*Problem to solve*
Copy out all lines where "parts" appears.

--- START ---

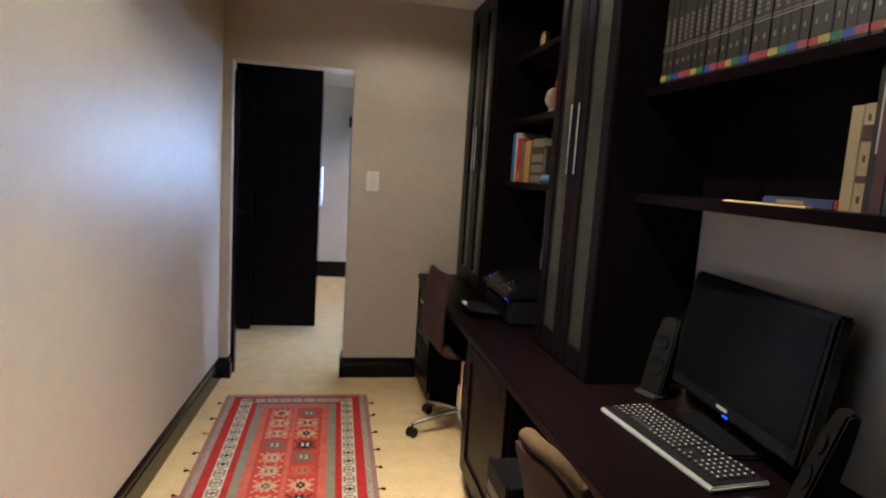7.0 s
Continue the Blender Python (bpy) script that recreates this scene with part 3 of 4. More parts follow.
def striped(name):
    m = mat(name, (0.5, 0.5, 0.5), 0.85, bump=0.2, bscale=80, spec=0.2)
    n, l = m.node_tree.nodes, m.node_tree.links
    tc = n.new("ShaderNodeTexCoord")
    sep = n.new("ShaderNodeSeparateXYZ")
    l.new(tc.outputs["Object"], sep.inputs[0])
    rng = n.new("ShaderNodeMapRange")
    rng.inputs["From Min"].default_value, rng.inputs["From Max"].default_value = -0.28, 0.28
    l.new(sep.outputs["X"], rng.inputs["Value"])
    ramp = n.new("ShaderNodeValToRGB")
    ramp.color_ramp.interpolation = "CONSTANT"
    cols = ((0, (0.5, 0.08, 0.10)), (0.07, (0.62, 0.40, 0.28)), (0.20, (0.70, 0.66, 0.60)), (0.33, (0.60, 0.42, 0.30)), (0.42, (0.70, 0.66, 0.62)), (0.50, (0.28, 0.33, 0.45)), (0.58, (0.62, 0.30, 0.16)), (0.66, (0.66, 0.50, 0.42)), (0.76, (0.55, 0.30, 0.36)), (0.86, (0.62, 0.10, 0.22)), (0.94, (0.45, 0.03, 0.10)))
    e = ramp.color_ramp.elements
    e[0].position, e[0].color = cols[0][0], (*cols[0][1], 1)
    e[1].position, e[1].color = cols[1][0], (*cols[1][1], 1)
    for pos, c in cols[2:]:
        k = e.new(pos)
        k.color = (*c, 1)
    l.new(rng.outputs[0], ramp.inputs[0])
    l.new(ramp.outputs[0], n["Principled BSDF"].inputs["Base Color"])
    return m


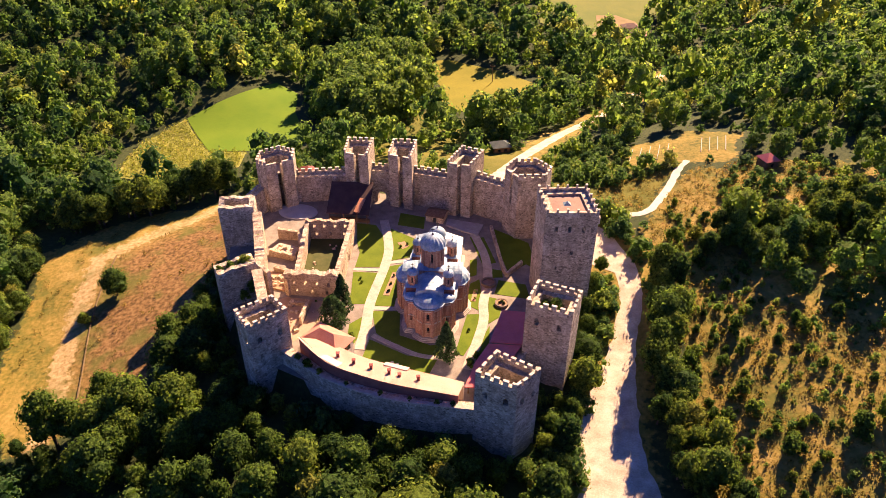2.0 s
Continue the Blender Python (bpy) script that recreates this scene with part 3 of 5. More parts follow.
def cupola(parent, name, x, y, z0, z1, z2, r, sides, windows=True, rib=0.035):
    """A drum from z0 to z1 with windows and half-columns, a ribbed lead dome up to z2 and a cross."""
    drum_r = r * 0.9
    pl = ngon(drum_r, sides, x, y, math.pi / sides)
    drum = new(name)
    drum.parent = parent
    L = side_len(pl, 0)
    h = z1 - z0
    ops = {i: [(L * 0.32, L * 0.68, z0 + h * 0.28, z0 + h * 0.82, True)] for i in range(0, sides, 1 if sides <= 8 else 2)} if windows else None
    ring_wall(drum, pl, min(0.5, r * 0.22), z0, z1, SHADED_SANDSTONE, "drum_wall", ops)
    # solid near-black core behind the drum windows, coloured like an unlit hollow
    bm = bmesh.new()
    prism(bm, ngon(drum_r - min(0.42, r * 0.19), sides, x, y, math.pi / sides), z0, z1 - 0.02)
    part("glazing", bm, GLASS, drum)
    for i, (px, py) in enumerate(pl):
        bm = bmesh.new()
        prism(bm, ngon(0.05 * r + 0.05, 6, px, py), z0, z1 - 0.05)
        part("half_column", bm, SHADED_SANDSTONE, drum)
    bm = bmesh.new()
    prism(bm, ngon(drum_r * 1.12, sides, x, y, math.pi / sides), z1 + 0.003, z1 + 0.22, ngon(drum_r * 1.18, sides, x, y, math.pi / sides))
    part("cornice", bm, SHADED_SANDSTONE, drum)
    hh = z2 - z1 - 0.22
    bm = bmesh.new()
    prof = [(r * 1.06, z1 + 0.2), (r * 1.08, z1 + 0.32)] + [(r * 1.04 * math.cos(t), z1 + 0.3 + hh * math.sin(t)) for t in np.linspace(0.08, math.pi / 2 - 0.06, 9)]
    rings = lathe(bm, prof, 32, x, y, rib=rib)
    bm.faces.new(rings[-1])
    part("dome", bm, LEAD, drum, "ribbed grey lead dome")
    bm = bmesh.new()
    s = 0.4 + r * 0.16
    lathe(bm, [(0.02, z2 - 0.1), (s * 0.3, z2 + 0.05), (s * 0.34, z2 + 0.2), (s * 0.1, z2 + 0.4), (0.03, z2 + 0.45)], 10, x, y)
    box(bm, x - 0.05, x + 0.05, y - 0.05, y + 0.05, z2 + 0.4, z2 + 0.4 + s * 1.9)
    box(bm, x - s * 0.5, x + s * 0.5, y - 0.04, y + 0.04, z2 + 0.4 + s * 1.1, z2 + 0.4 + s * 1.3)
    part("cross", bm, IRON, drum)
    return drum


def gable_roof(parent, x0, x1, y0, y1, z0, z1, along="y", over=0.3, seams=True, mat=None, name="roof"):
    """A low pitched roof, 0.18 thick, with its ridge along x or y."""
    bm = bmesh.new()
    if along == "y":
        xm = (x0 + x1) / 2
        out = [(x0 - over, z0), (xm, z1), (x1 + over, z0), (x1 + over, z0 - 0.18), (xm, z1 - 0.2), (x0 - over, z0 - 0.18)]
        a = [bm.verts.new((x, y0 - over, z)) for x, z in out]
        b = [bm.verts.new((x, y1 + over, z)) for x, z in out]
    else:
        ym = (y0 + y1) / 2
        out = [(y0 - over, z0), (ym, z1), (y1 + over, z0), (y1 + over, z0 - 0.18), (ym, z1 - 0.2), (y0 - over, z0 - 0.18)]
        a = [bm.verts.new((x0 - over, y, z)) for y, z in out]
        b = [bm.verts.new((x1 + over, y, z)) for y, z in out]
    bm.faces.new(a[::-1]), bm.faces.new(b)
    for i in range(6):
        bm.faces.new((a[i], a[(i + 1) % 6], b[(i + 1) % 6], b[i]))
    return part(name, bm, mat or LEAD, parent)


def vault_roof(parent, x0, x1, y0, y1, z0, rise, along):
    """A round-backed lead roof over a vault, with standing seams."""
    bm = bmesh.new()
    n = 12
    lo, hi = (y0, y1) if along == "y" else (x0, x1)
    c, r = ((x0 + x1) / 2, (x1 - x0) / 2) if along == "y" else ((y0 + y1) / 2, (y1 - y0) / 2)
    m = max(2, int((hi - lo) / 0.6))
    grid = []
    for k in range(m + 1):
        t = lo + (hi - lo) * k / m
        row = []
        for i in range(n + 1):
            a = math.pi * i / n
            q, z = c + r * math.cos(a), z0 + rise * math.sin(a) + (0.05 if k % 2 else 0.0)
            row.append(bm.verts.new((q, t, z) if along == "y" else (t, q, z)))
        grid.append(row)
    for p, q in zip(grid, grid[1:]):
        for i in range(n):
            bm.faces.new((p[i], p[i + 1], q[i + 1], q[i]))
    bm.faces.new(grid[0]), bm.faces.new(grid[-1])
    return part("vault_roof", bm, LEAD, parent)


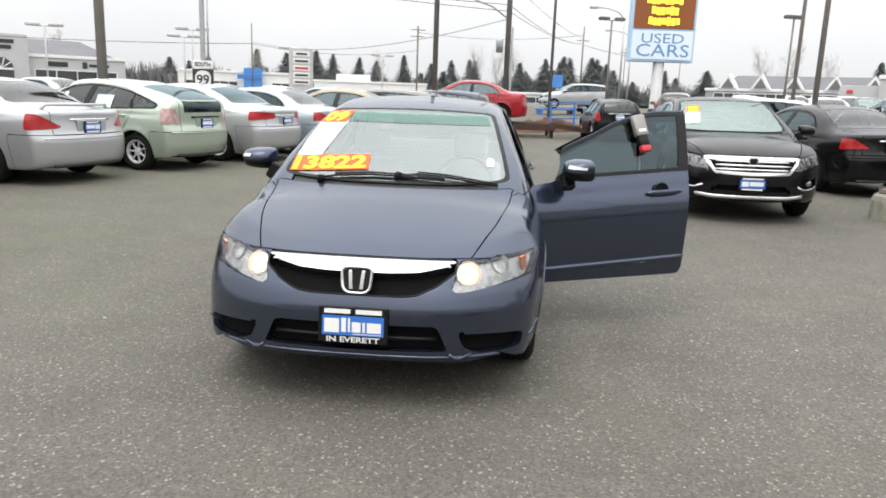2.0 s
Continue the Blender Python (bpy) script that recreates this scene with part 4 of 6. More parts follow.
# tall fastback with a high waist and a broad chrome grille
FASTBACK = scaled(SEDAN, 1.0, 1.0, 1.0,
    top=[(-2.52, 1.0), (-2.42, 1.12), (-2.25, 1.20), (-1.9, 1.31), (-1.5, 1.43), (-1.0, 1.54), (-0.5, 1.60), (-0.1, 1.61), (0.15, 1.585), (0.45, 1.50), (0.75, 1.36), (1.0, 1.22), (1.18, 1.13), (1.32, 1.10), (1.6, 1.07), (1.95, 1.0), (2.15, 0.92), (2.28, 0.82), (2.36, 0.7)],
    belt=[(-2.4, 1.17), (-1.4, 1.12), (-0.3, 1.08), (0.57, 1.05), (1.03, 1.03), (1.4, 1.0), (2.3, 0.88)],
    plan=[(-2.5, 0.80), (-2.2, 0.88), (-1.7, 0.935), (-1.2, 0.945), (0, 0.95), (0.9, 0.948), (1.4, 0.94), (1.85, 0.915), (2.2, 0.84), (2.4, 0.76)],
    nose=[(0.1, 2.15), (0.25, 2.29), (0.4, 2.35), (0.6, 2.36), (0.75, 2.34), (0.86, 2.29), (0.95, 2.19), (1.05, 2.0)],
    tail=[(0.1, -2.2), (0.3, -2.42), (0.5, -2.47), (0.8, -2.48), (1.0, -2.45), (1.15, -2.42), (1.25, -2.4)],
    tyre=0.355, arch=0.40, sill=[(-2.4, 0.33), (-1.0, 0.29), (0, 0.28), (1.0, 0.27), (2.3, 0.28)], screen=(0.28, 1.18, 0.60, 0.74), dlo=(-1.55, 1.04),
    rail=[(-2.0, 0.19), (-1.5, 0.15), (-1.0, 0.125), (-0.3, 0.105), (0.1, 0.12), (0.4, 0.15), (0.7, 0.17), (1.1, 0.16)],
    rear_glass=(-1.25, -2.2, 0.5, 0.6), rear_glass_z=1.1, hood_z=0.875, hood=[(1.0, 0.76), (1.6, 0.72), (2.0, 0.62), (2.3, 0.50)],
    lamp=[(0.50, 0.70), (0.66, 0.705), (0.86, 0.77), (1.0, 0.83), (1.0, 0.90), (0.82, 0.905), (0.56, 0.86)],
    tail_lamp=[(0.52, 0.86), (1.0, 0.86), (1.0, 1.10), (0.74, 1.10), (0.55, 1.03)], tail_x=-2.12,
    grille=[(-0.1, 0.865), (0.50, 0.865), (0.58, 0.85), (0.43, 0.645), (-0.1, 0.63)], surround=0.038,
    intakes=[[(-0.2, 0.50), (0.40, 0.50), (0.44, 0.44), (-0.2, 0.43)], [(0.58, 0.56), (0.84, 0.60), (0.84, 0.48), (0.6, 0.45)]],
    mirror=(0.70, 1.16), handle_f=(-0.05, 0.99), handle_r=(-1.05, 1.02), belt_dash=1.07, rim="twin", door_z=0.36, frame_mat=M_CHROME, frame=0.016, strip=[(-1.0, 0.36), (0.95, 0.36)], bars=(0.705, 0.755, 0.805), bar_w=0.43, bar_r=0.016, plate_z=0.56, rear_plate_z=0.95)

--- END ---

*Completed exercise*
Continue the Blender Python (bpy) script that recreates this scene with part 3 of 4. More parts follow.
Continue the Blender Python (bpy) script that recreates this scene with part 3 of 5. More parts follow.
Continue the Blender Python (bpy) script that recreates this scene with part 4 of 6. More parts follow.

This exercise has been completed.